Actually, I just spent a couple of days at Yale for a symposium on Slavery and Public History and realized that if I won the lottery, I would SO just take classes at any school I could. It was wonderful to be around scholars who are laser-focused on a certain topic. As a high-school teacher, I can use a small fraction of what they talked about, but it was just so great to absorb it all. I really had my eyes opened to the realities of the slave trade and slavery and its impact on ALL of American history. When you consider that much of the wealth of this country between the end of the Revolution and the Civil War was due to cotton, rice, and tobacco, you can, without too much effort, see how the contributions of the slaves made it largely possible. It has made me rethink my position on reparations. I don't mean that the slave-holder's great-great-great-grandson owes the slave's great-great-great-grandson a check, but industries that are prosperous today because of the wealth they accumulated through the production of those slave-intensive crops, not to mention the unpaid labor in the cities, owe a debt to the underclass that was created upon emancipation - millions of people turned out with skills that were not transferable to other industries, little or no education, and no "nest egg" to get them started. And let's not forget the pervasive racism that prevented them from getting jobs they WERE qualified for. I know it has been almost 150 years since slavery was abolished.

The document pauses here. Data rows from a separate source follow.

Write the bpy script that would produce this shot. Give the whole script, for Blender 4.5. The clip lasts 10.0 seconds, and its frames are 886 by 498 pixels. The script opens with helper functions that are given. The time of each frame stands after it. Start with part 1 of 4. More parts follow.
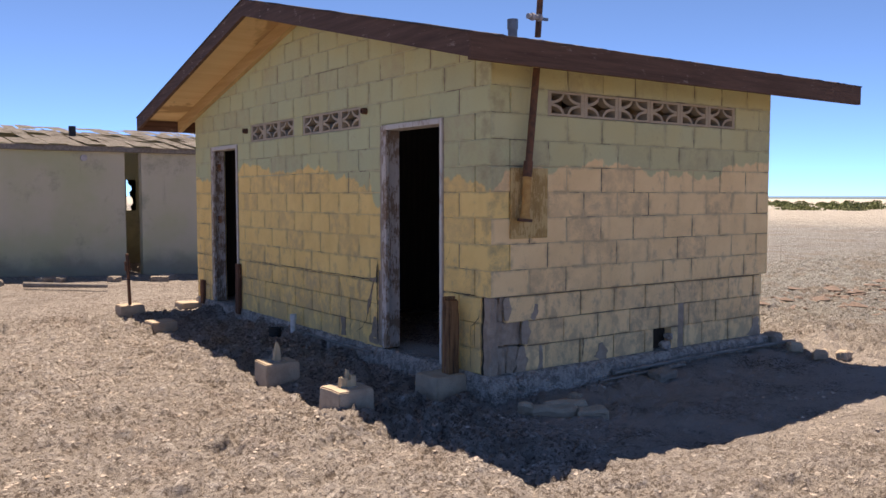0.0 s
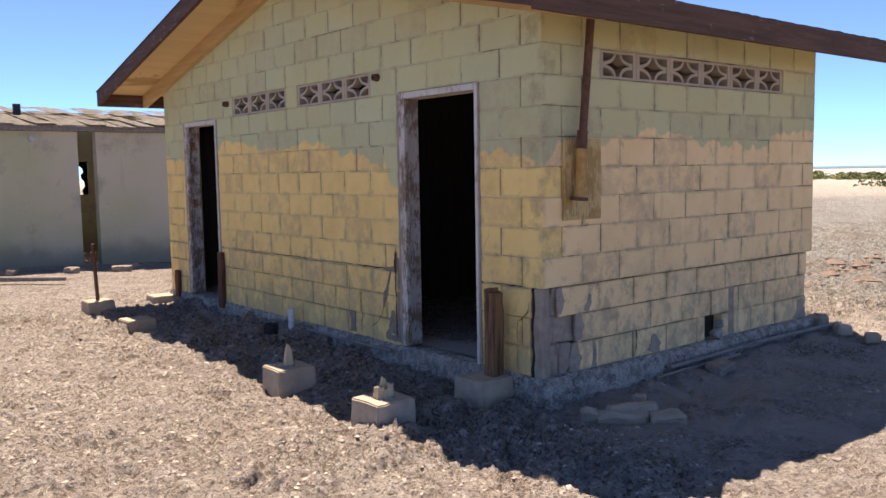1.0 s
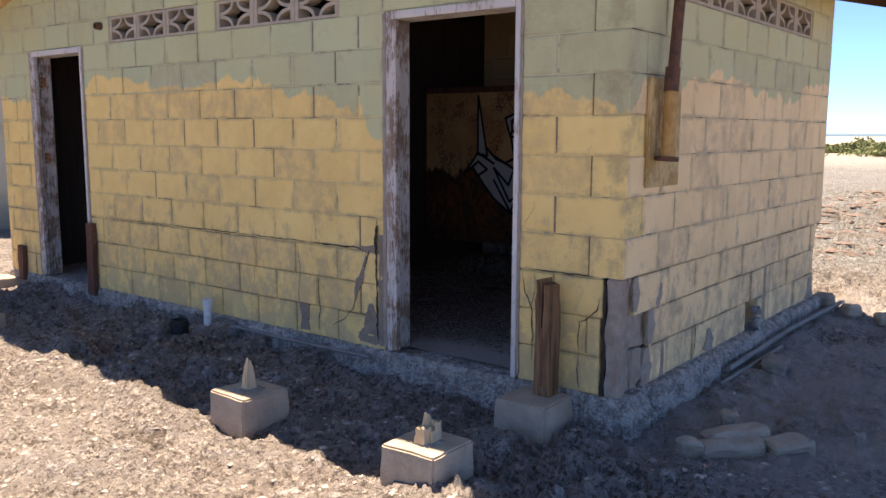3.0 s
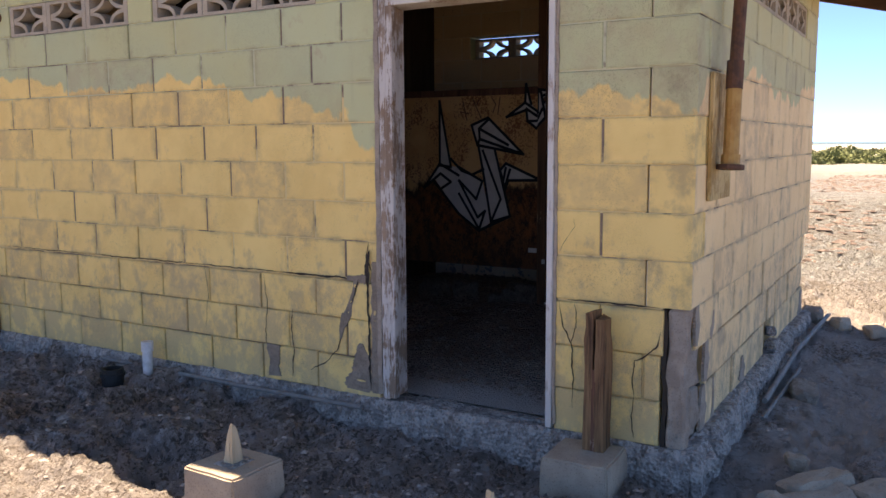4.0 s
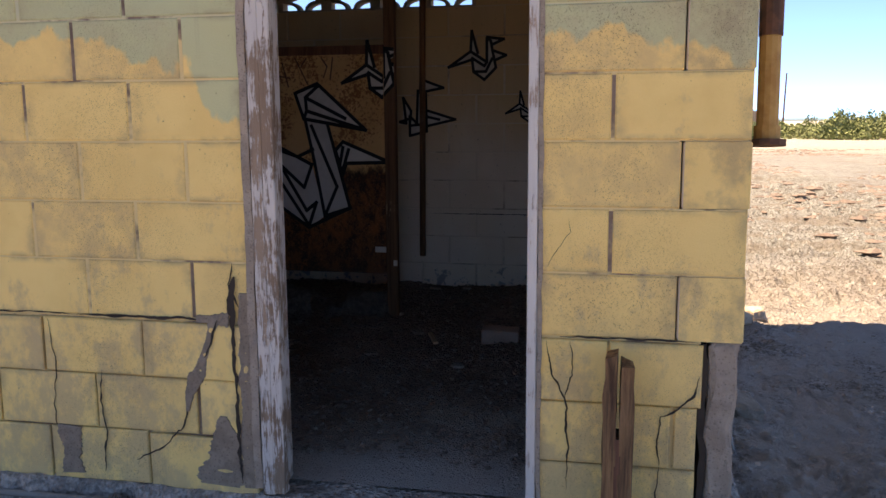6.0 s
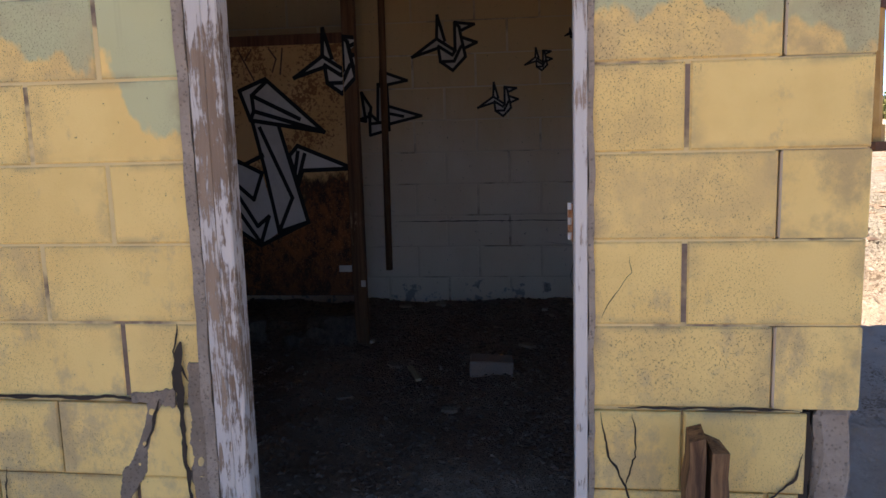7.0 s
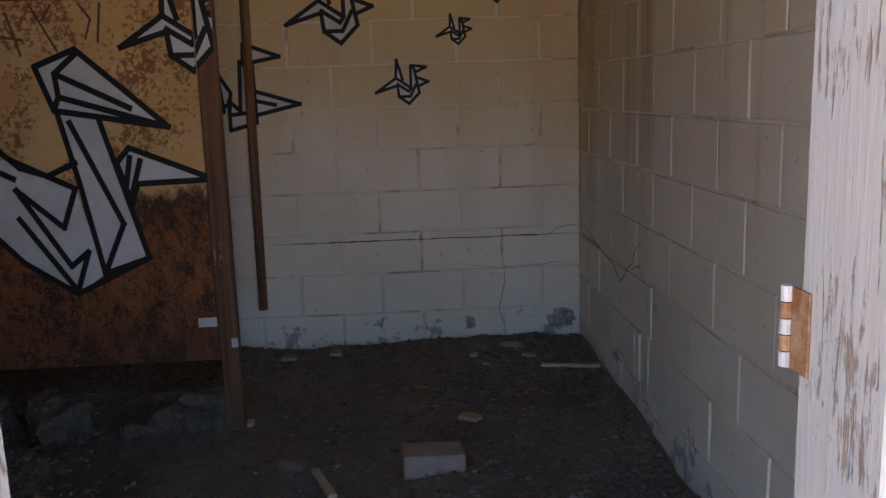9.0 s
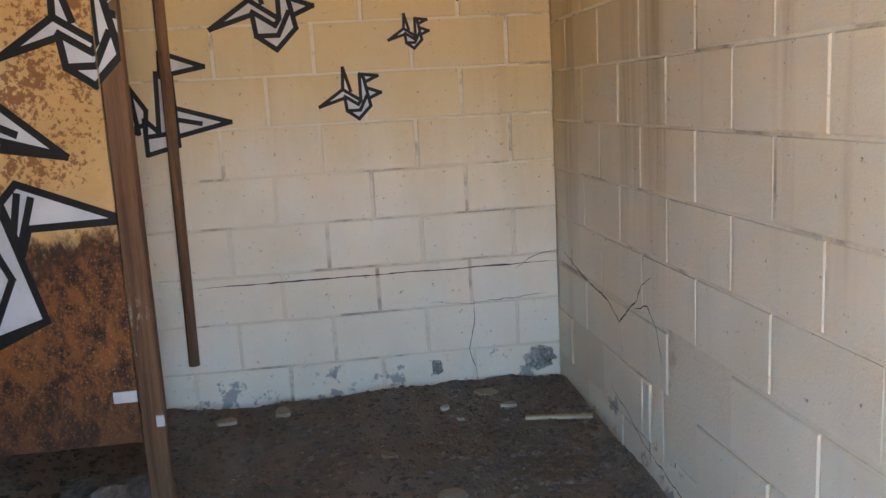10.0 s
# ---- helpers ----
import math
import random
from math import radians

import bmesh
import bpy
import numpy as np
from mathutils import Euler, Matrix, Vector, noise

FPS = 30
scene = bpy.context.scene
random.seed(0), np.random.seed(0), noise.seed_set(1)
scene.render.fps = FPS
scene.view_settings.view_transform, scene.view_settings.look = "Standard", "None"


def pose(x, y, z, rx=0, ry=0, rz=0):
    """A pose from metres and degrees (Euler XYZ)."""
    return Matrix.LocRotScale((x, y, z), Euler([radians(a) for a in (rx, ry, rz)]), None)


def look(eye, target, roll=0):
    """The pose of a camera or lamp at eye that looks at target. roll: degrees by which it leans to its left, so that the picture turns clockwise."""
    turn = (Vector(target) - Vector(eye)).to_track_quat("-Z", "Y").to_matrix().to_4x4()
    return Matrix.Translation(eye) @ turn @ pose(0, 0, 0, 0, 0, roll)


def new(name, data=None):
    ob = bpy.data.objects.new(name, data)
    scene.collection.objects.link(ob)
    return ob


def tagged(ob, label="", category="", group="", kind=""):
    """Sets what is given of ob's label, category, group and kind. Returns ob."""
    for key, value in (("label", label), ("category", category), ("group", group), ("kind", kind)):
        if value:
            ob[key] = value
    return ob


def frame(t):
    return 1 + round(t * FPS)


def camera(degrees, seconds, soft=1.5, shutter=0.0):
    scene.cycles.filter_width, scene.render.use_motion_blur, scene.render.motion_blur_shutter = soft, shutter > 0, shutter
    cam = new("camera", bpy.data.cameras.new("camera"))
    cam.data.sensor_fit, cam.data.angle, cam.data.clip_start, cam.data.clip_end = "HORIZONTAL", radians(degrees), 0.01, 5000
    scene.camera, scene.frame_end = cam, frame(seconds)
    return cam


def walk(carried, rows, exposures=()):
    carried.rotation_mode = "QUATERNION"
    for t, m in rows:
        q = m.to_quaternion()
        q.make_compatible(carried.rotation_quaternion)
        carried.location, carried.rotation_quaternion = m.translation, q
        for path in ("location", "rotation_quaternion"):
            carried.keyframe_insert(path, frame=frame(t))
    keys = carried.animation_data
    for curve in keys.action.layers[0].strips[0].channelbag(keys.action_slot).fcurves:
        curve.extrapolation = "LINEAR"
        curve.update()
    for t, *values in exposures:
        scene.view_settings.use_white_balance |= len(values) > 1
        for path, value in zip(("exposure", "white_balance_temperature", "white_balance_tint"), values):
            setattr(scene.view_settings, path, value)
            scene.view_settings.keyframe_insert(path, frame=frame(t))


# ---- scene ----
cam = camera(55.4, 10.0)
PATH = [
    (0, (0.859, 0.832, 1.584), (2.019, 2.456, 1.458), 0.0),
    (0.5, (0.853, 1.379, 1.571), (2.077, 2.952, 1.409), -0.0),
    (1, (0.859, 1.941, 1.589), (2.116, 3.487, 1.408), -1.0),
    (1.5, (0.907, 2.492, 1.612), (2.209, 3.995, 1.405), -0.4),
    (2, (0.94, 3.028, 1.563), (2.378, 4.398, 1.323), 0.2),
    (2.5, (1.043, 3.581, 1.507), (2.538, 4.882, 1.235), -0.2),
    (2.7, (1.079, 3.767, 1.528), (2.598, 5.037, 1.248), -0.2),
    (3.8, (1.216, 4.72, 1.524), (2.883, 5.798, 1.28), 0.4),
    (4, (1.362, 4.978, 1.505), (3.072, 5.986, 1.256), -0.3),
    (4.5, (1.537, 5.334, 1.49), (3.371, 6.096, 1.252), 0.5),
    (5, (1.746, 5.676, 1.484), (3.638, 6.267, 1.218), 0.3),
    (5.2, (1.869, 5.808, 1.464), (3.77, 6.365, 1.191), 0.3),
    (6.3, (2.432, 6.341, 1.491), (4.377, 6.677, 1.163), -0.6),
    (6.5, (2.54, 6.411, 1.516), (4.488, 6.702, 1.172), -0.8),
    (7, (2.911, 6.541, 1.522), (4.865, 6.81, 1.193), -1.7),
    (7.5, (3.24, 6.655, 1.53), (5.206, 6.874, 1.233), -0.2),
    (7.6, (3.324, 6.673, 1.526), (5.29, 6.868, 1.215), 0.2),
    (7.8, (3.444, 6.728, 1.527), (5.411, 6.898, 1.207), -1.5),
    (8, (3.563, 6.797, 1.528), (5.538, 6.892, 1.227), -2.0),
    (8.5, (3.854, 6.874, 1.498), (5.827, 6.864, 1.172), -1.6),
    (9, (4.163, 6.936, 1.498), (6.129, 6.840, 1.139), -1.9),
    (9.5, (4.411, 6.966, 1.482), (6.366, 6.789, 1.096), -2.2),
    (10, (4.736, 7.025, 1.521), (6.688, 6.766, 1.173), -3.1),
]
EXPOSURES = [(0.0, 1.17, 8214, 15), (1.0, 1.52, 8299, 15), (2.5, 1.83, 8374, 15), (4.5, 2.1, 9392, 14), (5.2, 2.1, 9397, 14), (6.5, 2.11, 10371, 15), (7.5, 2.71, 9121, 12), (8.2, 3.0, 8651, 11), (8.5, 3.12, 8843, 11), (9.0, 4.02, 11396, 11), (9.5, 5.02, 12629, 9), (10.0, 5.75, 12777, 7)]
walk(cam, [(t, look(eye, target, roll)) for t, eye, target, roll in PATH], EXPOSURES)

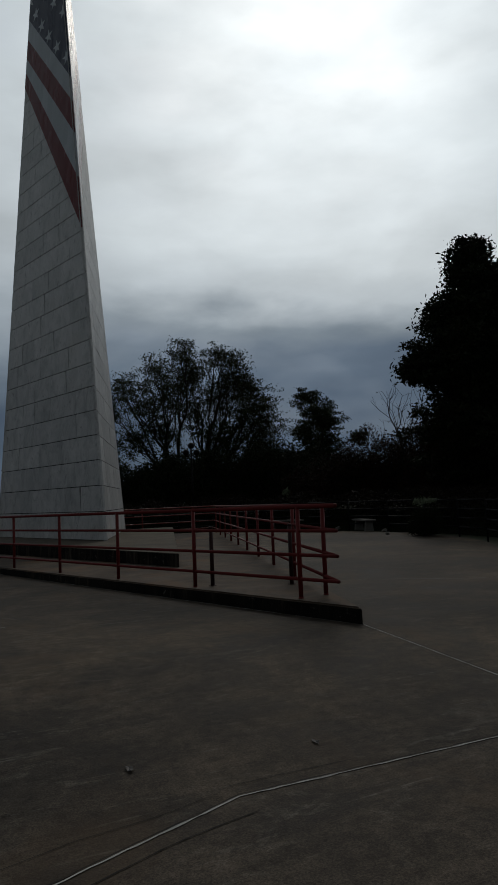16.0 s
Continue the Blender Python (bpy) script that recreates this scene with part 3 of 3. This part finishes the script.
def lobed_tree(name, x, y, lobes, seed, label, dense=105, gaps=0.2, gap_size=0.5, per_tip=14, leaf=0.082, puff=0.21, fork=2.4, twig=0.0075, bend=0.75, mat=None, depth=1.6, size=1.0):
    """A tree whose crown is a set of boughs, each with its offset, height and radius."""
    rng = np.random.default_rng(seed)
    root = thing(name, pose(x, y, -0.1), label, "tree", "trees round the plaza")
    pts = []
    for k, (dx, z, r) in enumerate(lobes):
        dx, z, r = dx * size, z * size, r * size
        dy = depth * rng.uniform(-1, 1)
        for _ in range(int(dense * r * r) + 12):
            d = rng.normal(size=3)
            d /= np.linalg.norm(d)
            q = np.array((dx, dy, z)) + d * r * 1.04 * rng.uniform() ** 0.45 * (1 + 0.3 * math.sin(5 * d[0] + 4 * d[2] + k)) * np.array((1, 1.2, 0.95))
            if q[2] > fork and noise.noise(Vector(q) / gap_size + Vector((seed, 0, 0))) > gaps - 0.5:
                pts.append(q)
    grow(root, rng, np.array(pts), per_tip, leaf, puff, fork, twig, bend, mat)
    return root


def dome(height, wide, low=0.2):
    return [(height * (low + (1 - low) * f), wide * r) for f, r in ((0.0, 0.35), (0.2, 0.72), (0.45, 1.0), (0.65, 0.96), (0.8, 0.76), (0.92, 0.44), (1.0, 0.08))]


def shrub(name, x, y, wide, deep, high, seed, label, count=6000, leaf=0.10, mat=None, turn=0.0, lumps=9, z=0.0, category="shrub", group="shrubs round the plaza"):
    """A many-stemmed shrub: stems and lumpy heaps of leaves."""
    rng = np.random.default_rng(seed)
    root = thing(name, pose(x, y, z, 0, 0, turn), label, category, group)
    segs, cs = [], []
    for i in range(lumps):
        c = np.array((rng.uniform(-0.5, 0.5) * wide * 0.8, rng.uniform(-0.5, 0.5) * deep * 0.7, 0))
        h = high * rng.uniform(0.55, 1.0) * (1 - 0.35 * (abs(c[0]) / (wide * 0.5)) ** 2)
        r = min(wide, deep, high) * rng.uniform(0.24, 0.42)
        c[2] = max(h - r, r * 0.6)
        segs.append((np.array((c[0] * 0.3, c[1] * 0.3, 0)), c, 0.03 + 0.012 * high, 0.02, 1))
        for _ in range(5):
            q = c + rng.normal(size=3) * r * 0.35
            segs.append((c, q, 0.02, 0.008, 3))
        m = count // lumps
        d = rng.normal(size=(m, 3))
        d /= np.linalg.norm(d, axis=1)[:, None]
        lump = 1 + 0.25 * np.sin(d[:, :1] * 5 + i) * np.cos(d[:, 1:2] * 4 - i)
        cs.append(c + d * r * lump * rng.uniform(0.35, 1.12, size=(m, 1)) ** 0.6)
        m2 = m // 3
        col = np.stack([rng.uniform(-1, 1, m2) * r, rng.uniform(-1, 1, m2) * r, rng.uniform(0.02, max(c[2], 0.1), m2)], axis=1)
        cs.append(np.array((c[0], c[1], 0)) + col)
    cs = np.concatenate(cs)
    cs = cs[cs[:, 2] > 0.03]
    limbs_object("stems", segs, M_BARK, root)
    leaves_object("leaves", cs, leaf, mat or M_LEAF_DARK, rng, root)
    return root


def build_hedge():
    """One long uneven hedge behind the fence, too dense to count."""
    rng = np.random.default_rng(5)
    root = thing("hedge", Matrix.Identity(4), "dense dark hedge running round the back of the plaza", "hedge", kind="stuff")
    n = 170000
    ang = np.radians(rng.uniform(-28, 208, n))
    r = PLAZA_R + 0.9 + rng.uniform(0, 1, n) * 3.0
    top = 1.22 + 0.16 * np.sin(ang * 23) + 0.12 * np.sin(ang * 61 + 1) + 0.10 * np.sin(ang * 9 + r)
    z = top * rng.uniform(0, 1, n) ** 0.55
    c = np.stack([CENTRE[0] + r * np.cos(ang), CENTRE[1] + r * np.sin(ang), z], axis=1) + rng.normal(size=(n, 3)) * 0.05
    c = c[c[:, 2] > 0.0]
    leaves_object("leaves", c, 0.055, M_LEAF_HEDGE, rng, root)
    # twiggy heart of the hedge
    verts, faces = [], []
    steps = 150
    for i in range(steps + 1):
        a = radians(-28 + 236 * i / steps)
        h = 0.95 + 0.12 * math.sin(a * 23) + 0.08 * math.sin(a * 61 + 1)
        for rr, zz in ((PLAZA_R + 1.3, -0.1), (PLAZA_R + 1.4, h * 0.8), (PLAZA_R + 2.2, h), (PLAZA_R + 3.4, h * 0.9), (PLAZA_R + 3.6, -0.1)):
            j = rr + 0.12 * noise.noise((a * 20, zz * 3, rr))
            verts.append((CENTRE[0] + j * math.cos(a), CENTRE[1] + j * math.sin(a), zz))
    for i in range(steps):
        for k in range(4):
            faces.append((i * 5 + k, i * 5 + k + 1, i * 5 + k + 6, i * 5 + k + 5))
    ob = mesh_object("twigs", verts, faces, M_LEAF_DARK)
    ob.parent = root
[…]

But let's stop kidding ourselves: until we make people remember not only the past they WANT to remember, but also that part of the past they NEED to remember, there will never, ever be the kind of reconciliation and healing this country so desperately needs. I think we need to take a page from South Africa's Truth and Reconciliation Commission. They are making their countrymen face what happened and thus gain some closure. We believe that if enough time passes, people will forget what a terrible stain on this country slavery was and continues to be.

My kids want to know what we keep reading about slavery and racism - they read Frederick Douglass and shake their heads about how awful it was, but they don't see how the fact that slaves were kept deliberately ignorant helped set the stage for some of today's social problems. They read Kaffir Boy, about apartheid in South Africa, and they don't think it has anything at all to do with them. How do I get them to see that it is THEIR history, too?

Enough preaching. New Haven is a very cool town and Yale is a great old campus. Didn't see Rory Gilmore, though - but I did pick up the Yale Daily News.